▶ **SET TASK**: Which lines below fall between the one containing "radians(degrees), 0.01, 5000" and the one containing "way = (m.to_3x3()"? Repeat them exactly, counting both of those lines, and add nothing else.

▶ **Stored dataset items**:
————————

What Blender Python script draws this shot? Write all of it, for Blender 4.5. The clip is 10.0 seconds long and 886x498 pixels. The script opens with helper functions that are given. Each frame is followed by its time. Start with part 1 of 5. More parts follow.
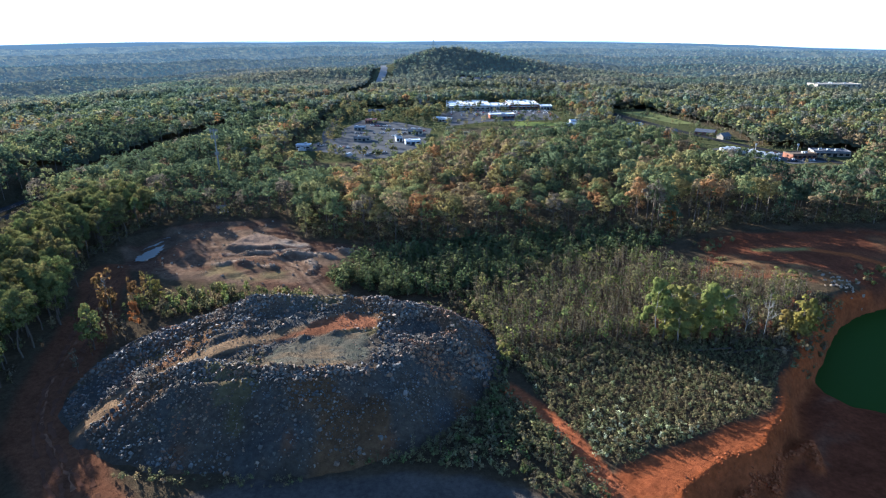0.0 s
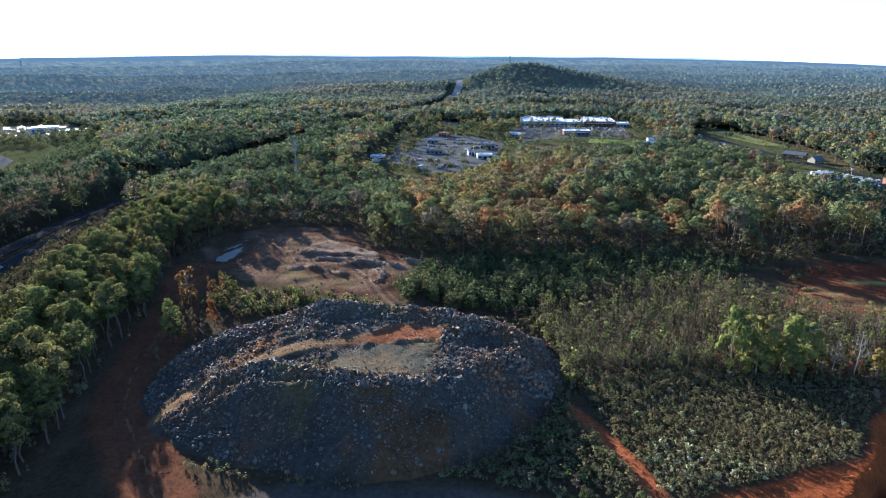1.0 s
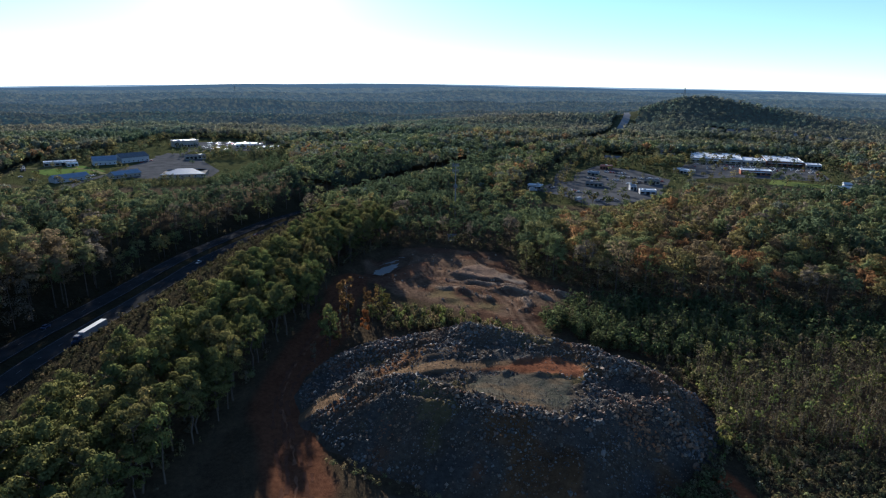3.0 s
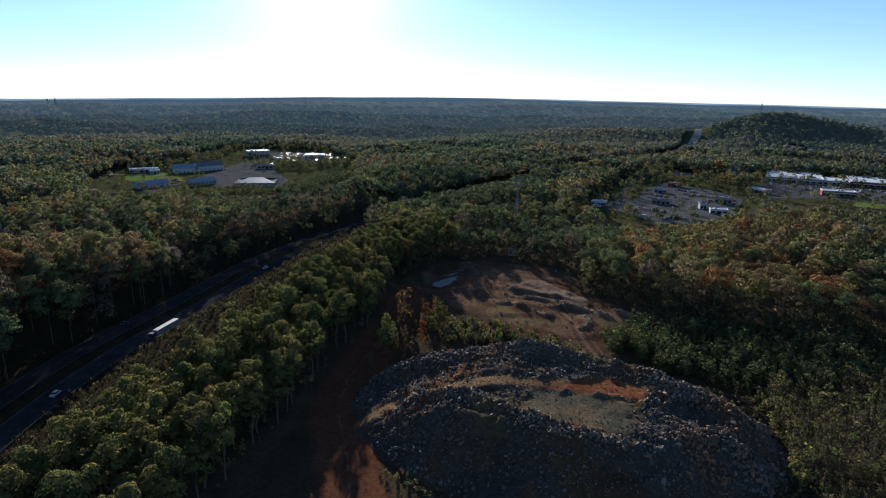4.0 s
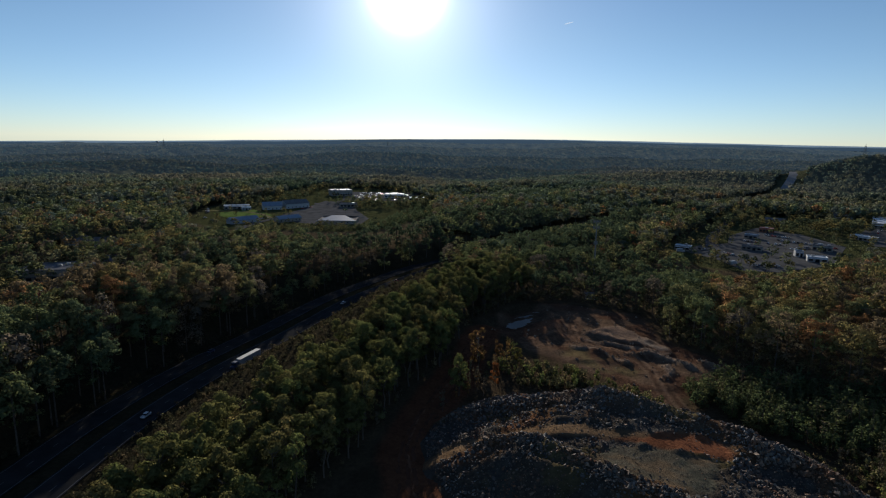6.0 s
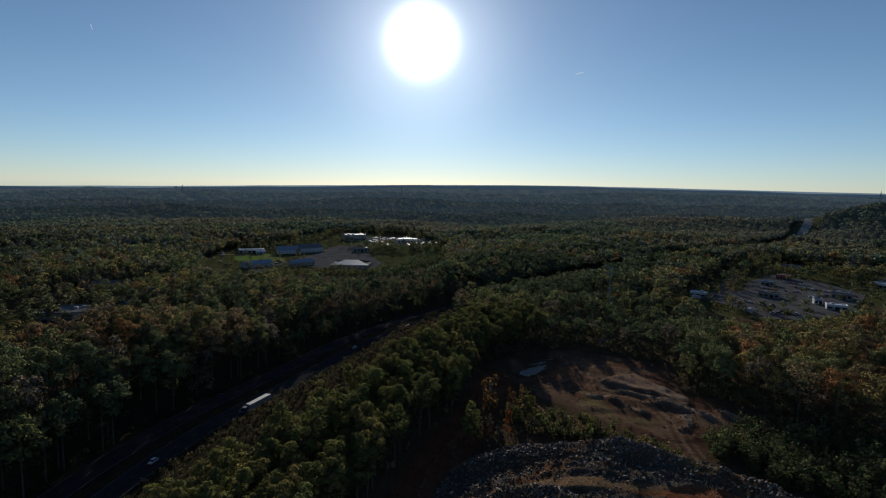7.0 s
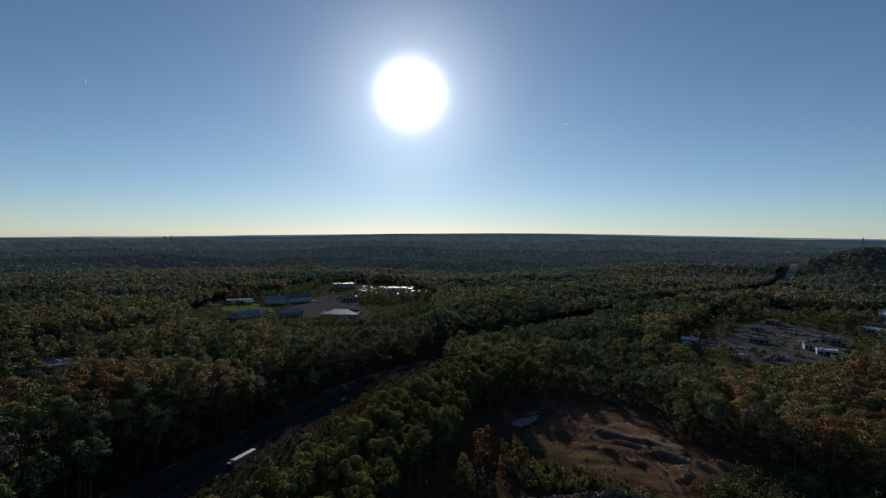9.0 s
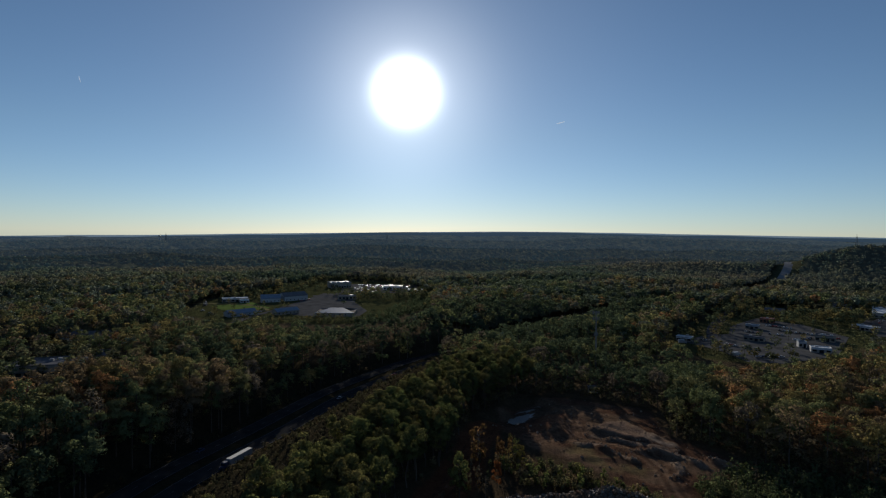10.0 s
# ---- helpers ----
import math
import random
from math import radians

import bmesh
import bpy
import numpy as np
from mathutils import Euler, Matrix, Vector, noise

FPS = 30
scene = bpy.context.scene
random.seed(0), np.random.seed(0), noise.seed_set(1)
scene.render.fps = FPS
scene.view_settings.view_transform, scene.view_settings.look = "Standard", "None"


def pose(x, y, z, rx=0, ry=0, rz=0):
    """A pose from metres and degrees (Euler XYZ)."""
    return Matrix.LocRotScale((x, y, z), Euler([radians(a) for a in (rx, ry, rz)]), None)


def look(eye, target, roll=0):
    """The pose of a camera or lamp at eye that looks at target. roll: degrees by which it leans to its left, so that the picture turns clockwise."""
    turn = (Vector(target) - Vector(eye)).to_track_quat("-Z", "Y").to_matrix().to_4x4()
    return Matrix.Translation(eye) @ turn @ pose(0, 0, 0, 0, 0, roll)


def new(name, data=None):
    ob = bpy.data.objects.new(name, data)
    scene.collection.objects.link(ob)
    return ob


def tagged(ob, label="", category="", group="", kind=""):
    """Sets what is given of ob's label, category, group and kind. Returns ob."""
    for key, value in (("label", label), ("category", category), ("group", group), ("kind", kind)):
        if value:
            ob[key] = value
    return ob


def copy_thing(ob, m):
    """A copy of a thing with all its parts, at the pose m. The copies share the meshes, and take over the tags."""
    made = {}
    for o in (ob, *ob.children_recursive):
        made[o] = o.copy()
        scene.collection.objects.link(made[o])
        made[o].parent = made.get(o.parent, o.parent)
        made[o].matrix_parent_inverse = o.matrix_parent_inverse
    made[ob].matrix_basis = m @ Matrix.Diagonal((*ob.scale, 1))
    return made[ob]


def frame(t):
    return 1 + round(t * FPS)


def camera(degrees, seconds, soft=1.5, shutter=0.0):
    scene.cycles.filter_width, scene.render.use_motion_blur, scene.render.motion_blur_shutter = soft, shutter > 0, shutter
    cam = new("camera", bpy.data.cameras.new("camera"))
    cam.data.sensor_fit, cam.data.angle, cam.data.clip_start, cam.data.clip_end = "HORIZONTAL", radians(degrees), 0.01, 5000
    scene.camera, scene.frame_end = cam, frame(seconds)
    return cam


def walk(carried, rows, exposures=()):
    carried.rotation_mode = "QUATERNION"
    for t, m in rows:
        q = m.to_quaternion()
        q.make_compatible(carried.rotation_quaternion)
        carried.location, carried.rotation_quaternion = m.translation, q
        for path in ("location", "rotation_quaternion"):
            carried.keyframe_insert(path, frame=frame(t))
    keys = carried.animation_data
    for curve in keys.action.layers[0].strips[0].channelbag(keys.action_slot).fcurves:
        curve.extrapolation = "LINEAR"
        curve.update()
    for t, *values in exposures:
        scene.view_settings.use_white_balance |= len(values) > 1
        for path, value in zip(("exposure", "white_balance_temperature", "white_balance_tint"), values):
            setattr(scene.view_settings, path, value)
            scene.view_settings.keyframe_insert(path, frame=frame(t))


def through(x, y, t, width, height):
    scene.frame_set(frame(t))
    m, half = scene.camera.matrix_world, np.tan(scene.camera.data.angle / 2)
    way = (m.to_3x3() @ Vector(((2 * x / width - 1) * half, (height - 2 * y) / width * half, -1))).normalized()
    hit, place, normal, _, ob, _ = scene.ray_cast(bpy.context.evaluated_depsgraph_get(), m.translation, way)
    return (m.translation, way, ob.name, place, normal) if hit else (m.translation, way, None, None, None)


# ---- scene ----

————————

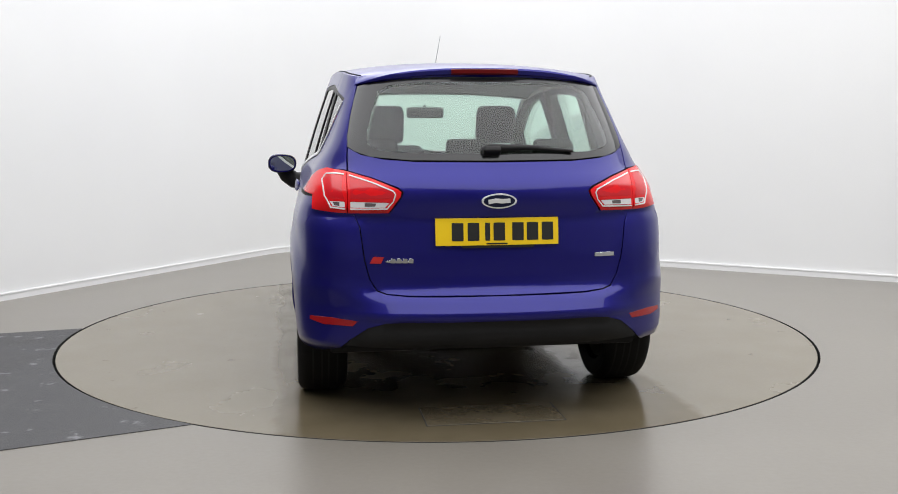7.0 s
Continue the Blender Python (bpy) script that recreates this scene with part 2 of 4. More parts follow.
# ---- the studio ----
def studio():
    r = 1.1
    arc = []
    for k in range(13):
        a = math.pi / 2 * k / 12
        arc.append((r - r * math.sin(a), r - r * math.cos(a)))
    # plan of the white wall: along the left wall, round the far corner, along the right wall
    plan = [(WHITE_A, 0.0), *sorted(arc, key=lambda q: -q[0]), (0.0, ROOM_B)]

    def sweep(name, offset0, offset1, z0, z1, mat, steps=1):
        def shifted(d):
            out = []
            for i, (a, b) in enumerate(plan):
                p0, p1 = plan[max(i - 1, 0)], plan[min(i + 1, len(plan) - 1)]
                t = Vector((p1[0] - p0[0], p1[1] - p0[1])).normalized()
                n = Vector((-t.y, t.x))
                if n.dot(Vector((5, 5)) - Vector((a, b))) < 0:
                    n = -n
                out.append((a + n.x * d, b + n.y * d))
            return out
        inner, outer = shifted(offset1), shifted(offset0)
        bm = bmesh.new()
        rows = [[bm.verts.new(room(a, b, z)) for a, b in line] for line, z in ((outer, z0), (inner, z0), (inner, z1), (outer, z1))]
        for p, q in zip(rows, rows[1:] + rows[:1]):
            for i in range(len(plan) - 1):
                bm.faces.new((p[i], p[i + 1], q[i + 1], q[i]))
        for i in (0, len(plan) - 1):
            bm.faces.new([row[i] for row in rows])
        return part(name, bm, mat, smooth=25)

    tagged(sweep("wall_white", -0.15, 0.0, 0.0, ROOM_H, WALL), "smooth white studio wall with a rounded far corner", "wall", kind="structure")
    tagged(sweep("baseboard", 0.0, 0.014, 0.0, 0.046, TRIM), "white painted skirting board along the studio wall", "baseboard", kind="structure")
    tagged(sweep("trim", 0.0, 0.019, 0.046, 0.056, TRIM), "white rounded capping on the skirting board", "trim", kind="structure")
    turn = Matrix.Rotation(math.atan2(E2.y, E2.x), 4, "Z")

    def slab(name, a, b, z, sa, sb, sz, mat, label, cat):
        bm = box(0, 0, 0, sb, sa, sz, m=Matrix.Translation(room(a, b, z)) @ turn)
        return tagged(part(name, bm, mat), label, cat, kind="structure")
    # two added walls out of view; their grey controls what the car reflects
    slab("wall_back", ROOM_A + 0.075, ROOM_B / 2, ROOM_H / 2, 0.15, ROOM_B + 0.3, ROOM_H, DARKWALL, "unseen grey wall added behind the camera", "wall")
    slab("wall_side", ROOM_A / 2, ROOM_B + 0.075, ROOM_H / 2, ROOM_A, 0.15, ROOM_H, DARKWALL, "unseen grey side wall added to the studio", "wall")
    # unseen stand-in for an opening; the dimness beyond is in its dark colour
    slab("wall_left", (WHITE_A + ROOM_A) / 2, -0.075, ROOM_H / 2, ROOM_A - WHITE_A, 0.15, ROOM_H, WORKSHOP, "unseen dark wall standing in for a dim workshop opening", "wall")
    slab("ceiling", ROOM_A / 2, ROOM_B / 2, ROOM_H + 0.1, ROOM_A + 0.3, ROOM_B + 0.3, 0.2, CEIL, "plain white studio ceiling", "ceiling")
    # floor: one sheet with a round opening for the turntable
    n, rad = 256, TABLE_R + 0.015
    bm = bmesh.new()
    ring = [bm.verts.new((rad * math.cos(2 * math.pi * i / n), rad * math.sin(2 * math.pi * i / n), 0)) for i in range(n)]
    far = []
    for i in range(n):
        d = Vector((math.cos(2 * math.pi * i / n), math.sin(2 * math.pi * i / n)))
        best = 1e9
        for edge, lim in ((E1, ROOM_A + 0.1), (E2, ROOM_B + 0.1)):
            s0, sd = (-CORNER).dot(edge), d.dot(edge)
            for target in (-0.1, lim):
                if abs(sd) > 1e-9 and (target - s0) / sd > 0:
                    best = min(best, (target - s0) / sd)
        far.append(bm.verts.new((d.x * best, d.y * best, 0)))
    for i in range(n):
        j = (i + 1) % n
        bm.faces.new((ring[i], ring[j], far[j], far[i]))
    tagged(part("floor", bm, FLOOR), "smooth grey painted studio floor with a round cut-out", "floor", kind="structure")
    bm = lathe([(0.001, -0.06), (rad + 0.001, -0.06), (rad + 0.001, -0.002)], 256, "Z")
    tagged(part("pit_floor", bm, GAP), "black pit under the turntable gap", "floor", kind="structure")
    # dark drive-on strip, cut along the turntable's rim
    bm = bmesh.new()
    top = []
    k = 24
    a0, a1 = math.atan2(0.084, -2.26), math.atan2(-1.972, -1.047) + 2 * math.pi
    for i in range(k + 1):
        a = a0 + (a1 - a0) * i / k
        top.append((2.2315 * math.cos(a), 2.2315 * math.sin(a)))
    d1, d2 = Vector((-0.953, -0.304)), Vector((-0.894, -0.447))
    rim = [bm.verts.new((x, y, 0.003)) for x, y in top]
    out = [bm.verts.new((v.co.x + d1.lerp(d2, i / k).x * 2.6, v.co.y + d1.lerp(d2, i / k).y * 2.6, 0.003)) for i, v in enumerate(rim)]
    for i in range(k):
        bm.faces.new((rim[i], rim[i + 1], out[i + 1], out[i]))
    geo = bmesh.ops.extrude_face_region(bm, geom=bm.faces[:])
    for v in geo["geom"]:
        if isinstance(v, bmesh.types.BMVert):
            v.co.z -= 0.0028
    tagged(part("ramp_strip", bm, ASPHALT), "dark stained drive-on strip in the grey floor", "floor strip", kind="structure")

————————

▶ **REPLY**:
    cam.data.sensor_fit, cam.data.angle, cam.data.clip_start, cam.data.clip_end = "HORIZONTAL", radians(degrees), 0.01, 5000
    scene.camera, scene.frame_end = cam, frame(seconds)
    return cam


def walk(carried, rows, exposures=()):
    carried.rotation_mode = "QUATERNION"
    for t, m in rows:
        q = m.to_quaternion()
        q.make_compatible(carried.rotation_quaternion)
        carried.location, carried.rotation_quaternion = m.translation, q
        for path in ("location", "rotation_quaternion"):
            carried.keyframe_insert(path, frame=frame(t))
    keys = carried.animation_data
    for curve in keys.action.layers[0].strips[0].channelbag(keys.action_slot).fcurves:
        curve.extrapolation = "LINEAR"
        curve.update()
    for t, *values in exposures:
        scene.view_settings.use_white_balance |= len(values) > 1
        for path, value in zip(("exposure", "white_balance_temperature", "white_balance_tint"), values):
            setattr(scene.view_settings, path, value)
            scene.view_settings.keyframe_insert(path, frame=frame(t))


def through(x, y, t, width, height):
    scene.frame_set(frame(t))
    m, half = scene.camera.matrix_world, np.tan(scene.camera.data.angle / 2)
    way = (m.to_3x3() @ Vector(((2 * x / width - 1) * half, (height - 2 * y) / width * half, -1))).normalized()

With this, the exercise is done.